═══ DATASET EXCERPT
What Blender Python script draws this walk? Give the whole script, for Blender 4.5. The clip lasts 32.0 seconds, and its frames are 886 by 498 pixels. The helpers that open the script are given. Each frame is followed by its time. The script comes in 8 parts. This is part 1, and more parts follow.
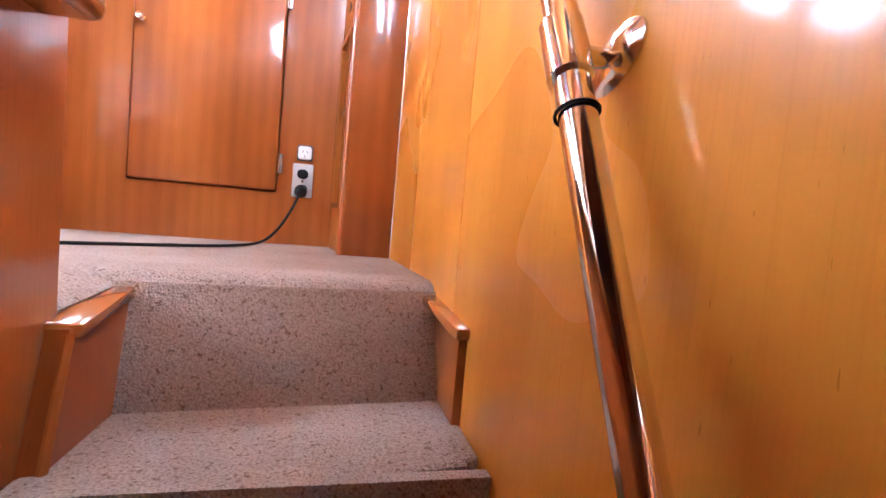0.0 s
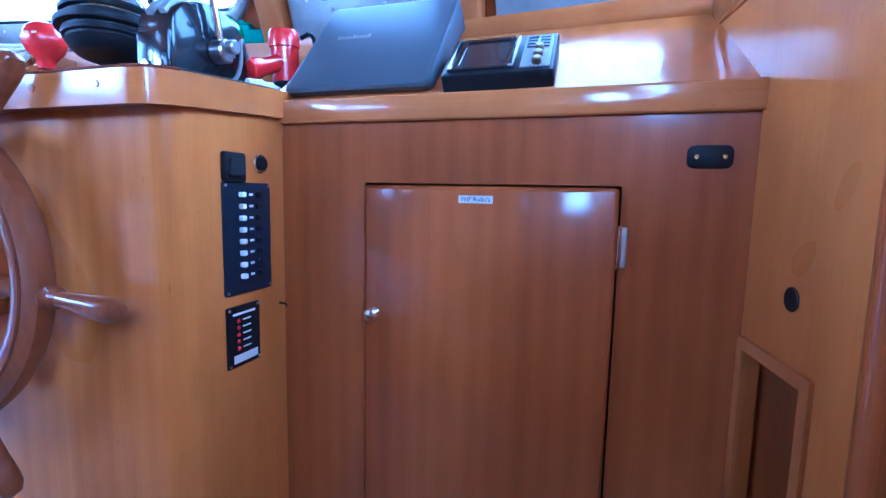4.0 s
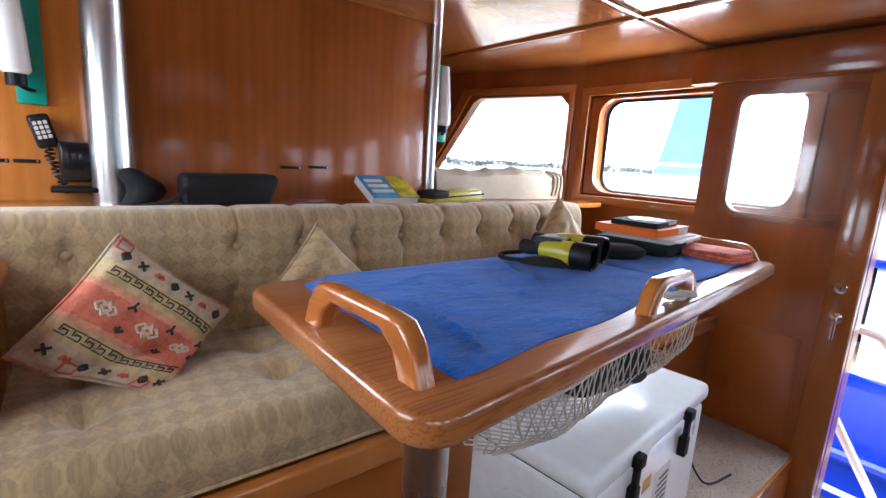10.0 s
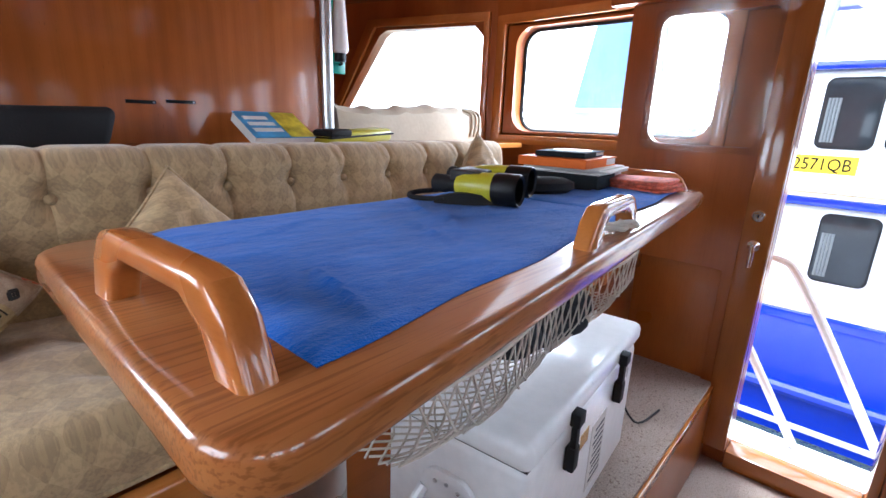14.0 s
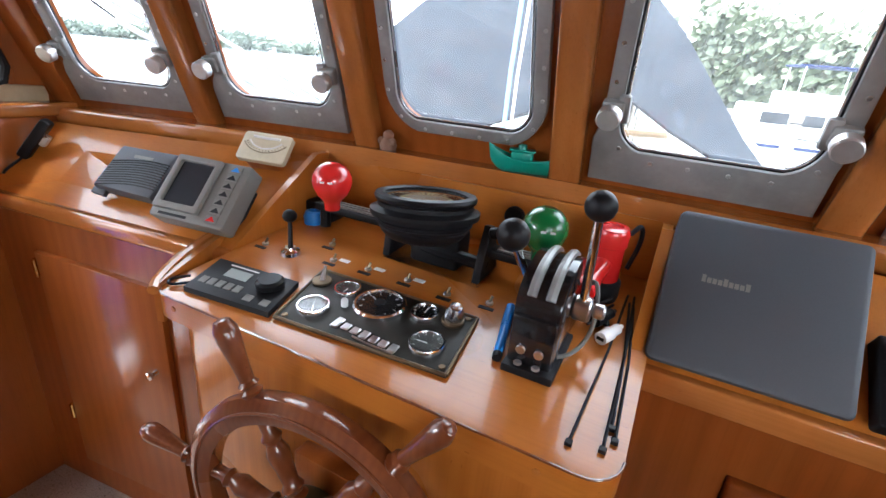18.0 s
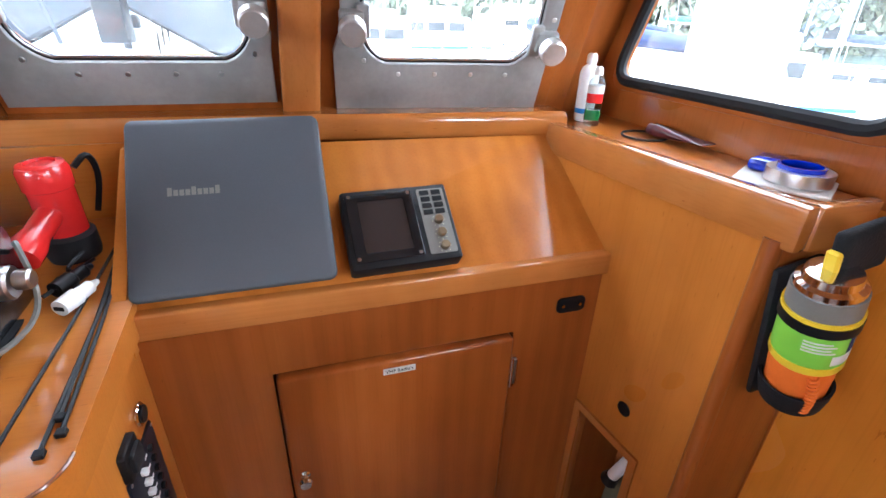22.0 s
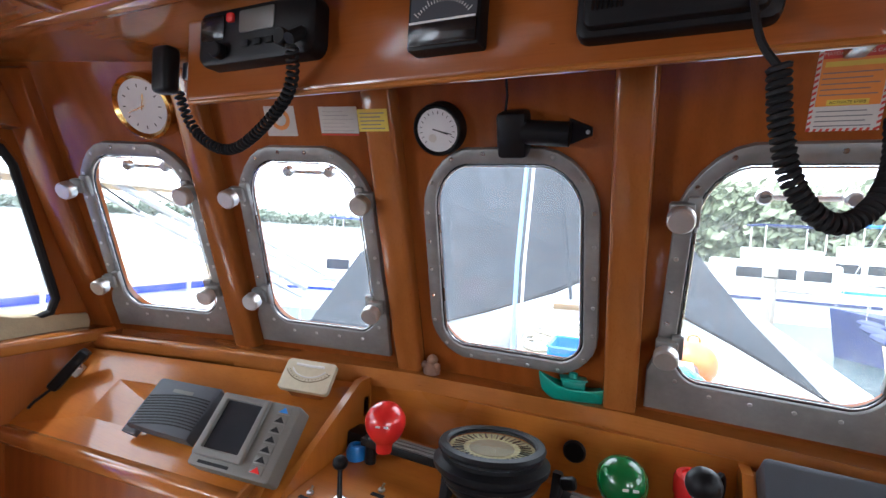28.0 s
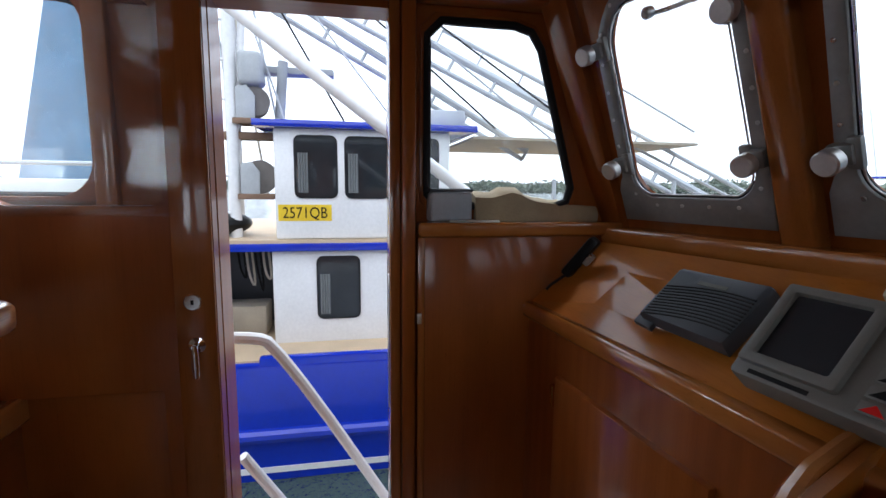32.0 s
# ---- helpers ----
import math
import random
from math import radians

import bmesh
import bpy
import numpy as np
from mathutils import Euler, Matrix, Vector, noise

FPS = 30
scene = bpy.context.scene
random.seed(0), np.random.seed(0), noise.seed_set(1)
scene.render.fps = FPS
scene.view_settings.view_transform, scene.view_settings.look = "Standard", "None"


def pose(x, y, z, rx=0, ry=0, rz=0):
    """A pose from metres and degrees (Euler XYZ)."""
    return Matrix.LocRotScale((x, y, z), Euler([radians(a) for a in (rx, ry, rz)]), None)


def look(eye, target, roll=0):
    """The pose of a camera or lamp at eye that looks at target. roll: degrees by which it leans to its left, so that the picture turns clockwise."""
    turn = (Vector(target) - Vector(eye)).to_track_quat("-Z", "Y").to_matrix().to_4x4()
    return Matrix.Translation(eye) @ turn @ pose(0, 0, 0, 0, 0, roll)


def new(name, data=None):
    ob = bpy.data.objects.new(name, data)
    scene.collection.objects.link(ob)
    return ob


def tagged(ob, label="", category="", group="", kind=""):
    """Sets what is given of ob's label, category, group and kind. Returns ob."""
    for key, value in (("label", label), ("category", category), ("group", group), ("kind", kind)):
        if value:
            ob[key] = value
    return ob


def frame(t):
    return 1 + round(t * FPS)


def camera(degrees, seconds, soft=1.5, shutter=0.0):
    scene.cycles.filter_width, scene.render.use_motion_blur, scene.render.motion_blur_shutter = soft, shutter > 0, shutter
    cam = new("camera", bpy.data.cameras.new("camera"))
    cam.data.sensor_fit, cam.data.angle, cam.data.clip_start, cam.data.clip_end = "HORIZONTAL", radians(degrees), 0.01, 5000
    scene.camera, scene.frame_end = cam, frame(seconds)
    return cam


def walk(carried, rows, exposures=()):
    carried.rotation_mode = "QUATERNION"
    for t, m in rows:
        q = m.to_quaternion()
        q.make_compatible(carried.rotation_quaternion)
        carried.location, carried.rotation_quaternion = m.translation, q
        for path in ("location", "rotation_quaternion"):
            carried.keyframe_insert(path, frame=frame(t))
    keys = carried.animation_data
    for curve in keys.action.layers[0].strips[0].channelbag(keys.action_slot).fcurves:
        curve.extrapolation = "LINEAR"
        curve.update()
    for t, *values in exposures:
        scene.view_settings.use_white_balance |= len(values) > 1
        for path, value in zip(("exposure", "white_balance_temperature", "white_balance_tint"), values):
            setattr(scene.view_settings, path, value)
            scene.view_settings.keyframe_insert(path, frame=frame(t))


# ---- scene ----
══════
STATED TASK: From the listing, extract all text exactly as given and drop any picture.

RESPONSE TO THIS EXERCISE:
What Blender Python script draws this walk? Give the whole script, for Blender 4.5. The clip lasts 32.0 seconds, and its frames are 886 by 498 pixels. The helpers that open the script are given. Each frame is followed by its time. The script comes in 8 parts. This is part 1, and more parts follow.
0.0 s
4.0 s
10.0 s
14.0 s
18.0 s
22.0 s
28.0 s
32.0 s
# ---- helpers ----
import math
import random
from math import radians

import bmesh
import bpy
import numpy as np
from mathutils import Euler, Matrix, Vector, noise

FPS = 30
scene = bpy.context.scene
random.seed(0), np.random.seed(0), noise.seed_set(1)
scene.render.fps = FPS
scene.view_settings.view_transform, scene.view_settings.look = "Standard", "None"


def pose(x, y, z, rx=0, ry=0, rz=0):
    """A pose from metres and degrees (Euler XYZ)."""
    return Matrix.LocRotScale((x, y, z), Euler([radians(a) for a in (rx, ry, rz)]), None)


def look(eye, target, roll=0):
    """The pose of a camera or lamp at eye that looks at target. roll: degrees by which it leans to its left, so that the picture turns clockwise."""
    turn = (Vector(target) - Vector(eye)).to_track_quat("-Z", "Y").to_matrix().to_4x4()
    return Matrix.Translation(eye) @ turn @ pose(0, 0, 0, 0, 0, roll)


def new(name, data=None):
    ob = bpy.data.objects.new(name, data)
    scene.collection.objects.link(ob)
    return ob


def tagged(ob, label="", category="", group="", kind=""):
    """Sets what is given of ob's label, category, group and kind. Returns ob."""
    for key, value in (("label", label), ("category", category), ("group", group), ("kind", kind)):
        if value:
            ob[key] = value
    return ob


def frame(t):
    return 1 + round(t * FPS)


def camera(degrees, seconds, soft=1.5, shutter=0.0):
    scene.cycles.filter_width, scene.render.use_motion_blur, scene.render.motion_blur_shutter = soft, shutter > 0, shutter
    cam = new("camera", bpy.data.cameras.new("camera"))
    cam.data.sensor_fit, cam.data.angle, cam.data.clip_start, cam.data.clip_end = "HORIZONTAL", radians(degrees), 0.01, 5000
    scene.camera, scene.frame_end = cam, frame(seconds)
    return cam


def walk(carried, rows, exposures=()):
    carried.rotation_mode = "QUATERNION"
    for t, m in rows:
        q = m.to_quaternion()
        q.make_compatible(carried.rotation_quaternion)
        carried.location, carried.rotation_quaternion = m.translation, q
        for path in ("location", "rotation_quaternion"):
            carried.keyframe_insert(path, frame=frame(t))
    keys = carried.animation_data
    for curve in keys.action.layers[0].strips[0].channelbag(keys.action_slot).fcurves:
        curve.extrapolation = "LINEAR"
        curve.update()
    for t, *values in exposures:
        scene.view_settings.use_white_balance |= len(values) > 1
        for path, value in zip(("exposure", "white_balance_temperature", "white_balance_tint"), values):
            setattr(scene.view_settings, path, value)
            scene.view_settings.keyframe_insert(path, frame=frame(t))


# ---- scene ----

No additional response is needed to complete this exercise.